Devin Gordon asks, “Whatever Happened To Jon Stewart?” The resulting piece in The Atlantic is a tone-perfect takedown of the man who will be awarded the Mark Twain Prize tomorrow night. Gordon echoes many of the points I’ve made about Stewart’s going-nowhere Apple TV show, and wonders how someone once so in-touch with the zeitgeist can be so seemingly out-of-touch.
The grand return that Stewart finally launched last fall, The Problem With Jon Stewart, streaming on Apple TV+, is hosted by a guy who took a six-year break from television, and boy, does it show.
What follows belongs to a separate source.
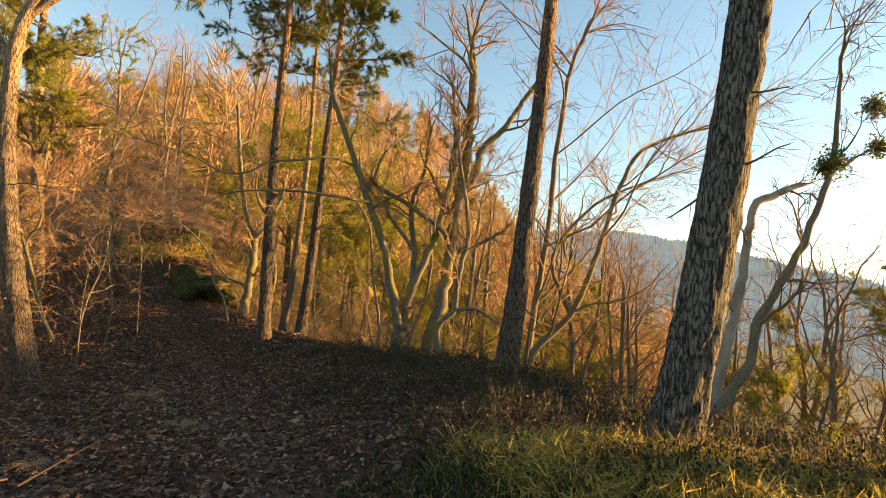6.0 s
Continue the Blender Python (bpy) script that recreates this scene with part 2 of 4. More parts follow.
def spline(points, n):
    """n points along a smooth curve through the given ones."""
    p = np.asarray(points, float)
    if len(p) == 2:
        return p[0] + (p[1] - p[0]) * np.linspace(0, 1, n)[:, None]
    ext = np.vstack([2 * p[0] - p[1], p, 2 * p[-1] - p[-2]])
    seg = np.r_[0, np.cumsum(np.linalg.norm(np.diff(p, axis=0), axis=1))]
    s = np.linspace(0, seg[-1], n)
    i = np.clip(np.searchsorted(seg, s, "right") - 1, 0, len(p) - 2)
    t = ((s - seg[i]) / np.maximum(seg[i + 1] - seg[i], 1e-9))[:, None]
    a, b_, c, d = ext[i], ext[i + 1], ext[i + 2], ext[i + 3]
    return 0.5 * (2 * b_ + (c - a) * t + (2 * a - 5 * b_ + 4 * c - d) * t ** 2 + (3 * b_ - a - 3 * c + d) * t ** 3)


def tubes(P, R, sides):
    """Tubes along B curves of N points: vertices and quads."""
    P, R = np.asarray(P, float), np.asarray(R, float)
    B, N, _ = P.shape
    T = unit(np.gradient(P, axis=1))
    mean = unit(T.mean(axis=1, keepdims=True))
    ref = np.where(np.abs(mean[..., 2:3]) > 0.8, np.array([1.0, 0, 0]), np.array([0, 0, 1.0]))
    U = unit(np.cross(T, ref))
    W = np.cross(T, U)
    a = np.linspace(0, 2 * np.pi, sides, endpoint=False)
    ring = U[:, :, None, :] * np.cos(a)[:, None] + W[:, :, None, :] * np.sin(a)[:, None]
    V = P[:, :, None, :] + ring * R[:, :, None, None]
    idx = np.arange(B * N * sides).reshape(B, N, sides)
    nxt = np.roll(idx, -1, axis=2)
    Q = np.stack([idx[:, :-1], nxt[:, :-1], nxt[:, 1:], idx[:, 1:]], axis=-1)
    return V.reshape(-1, 3), Q.reshape(-1, 4)


def merge(pieces):
    V, Q, off = [], [], 0
    for v, q in pieces:
        V.append(v), Q.append(q + off)
        off += len(v)
    return np.vstack(V), np.vstack(Q)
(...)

According to the industry-measurement firm Samba TV, the fifth episode of The Problem With Jon Stewart has been streamed just 40,000 times, which is down 78 percent from the pilot, which aired on September 30, 2021. By comparison, HBO’s episode of Last Week Tonight With John Oliver that same week drew more than 800,000 viewers.
Stewart’s specific genius on The Daily Show was layering facts and complexity into jokes, and stitching punch lines together into George Carlin–esque political riffs. When Stewart was at the peak of his powers, no one could pack more ideas into 22 minutes of comedy. But something has turned. Now he’s the one who seems overwhelmed by complexity and prone to oversimplification. He’s the one who gets called out for fumbling facts, for missing the point, for being out of touch. It’s not just that Tucker Carlson has struck back with a Stewart-proof breed of sophistry. It’s not just that topical comedy doesn’t work as well as it used to. The problem with The Problem With Jon Stewart is Jon Stewart himself.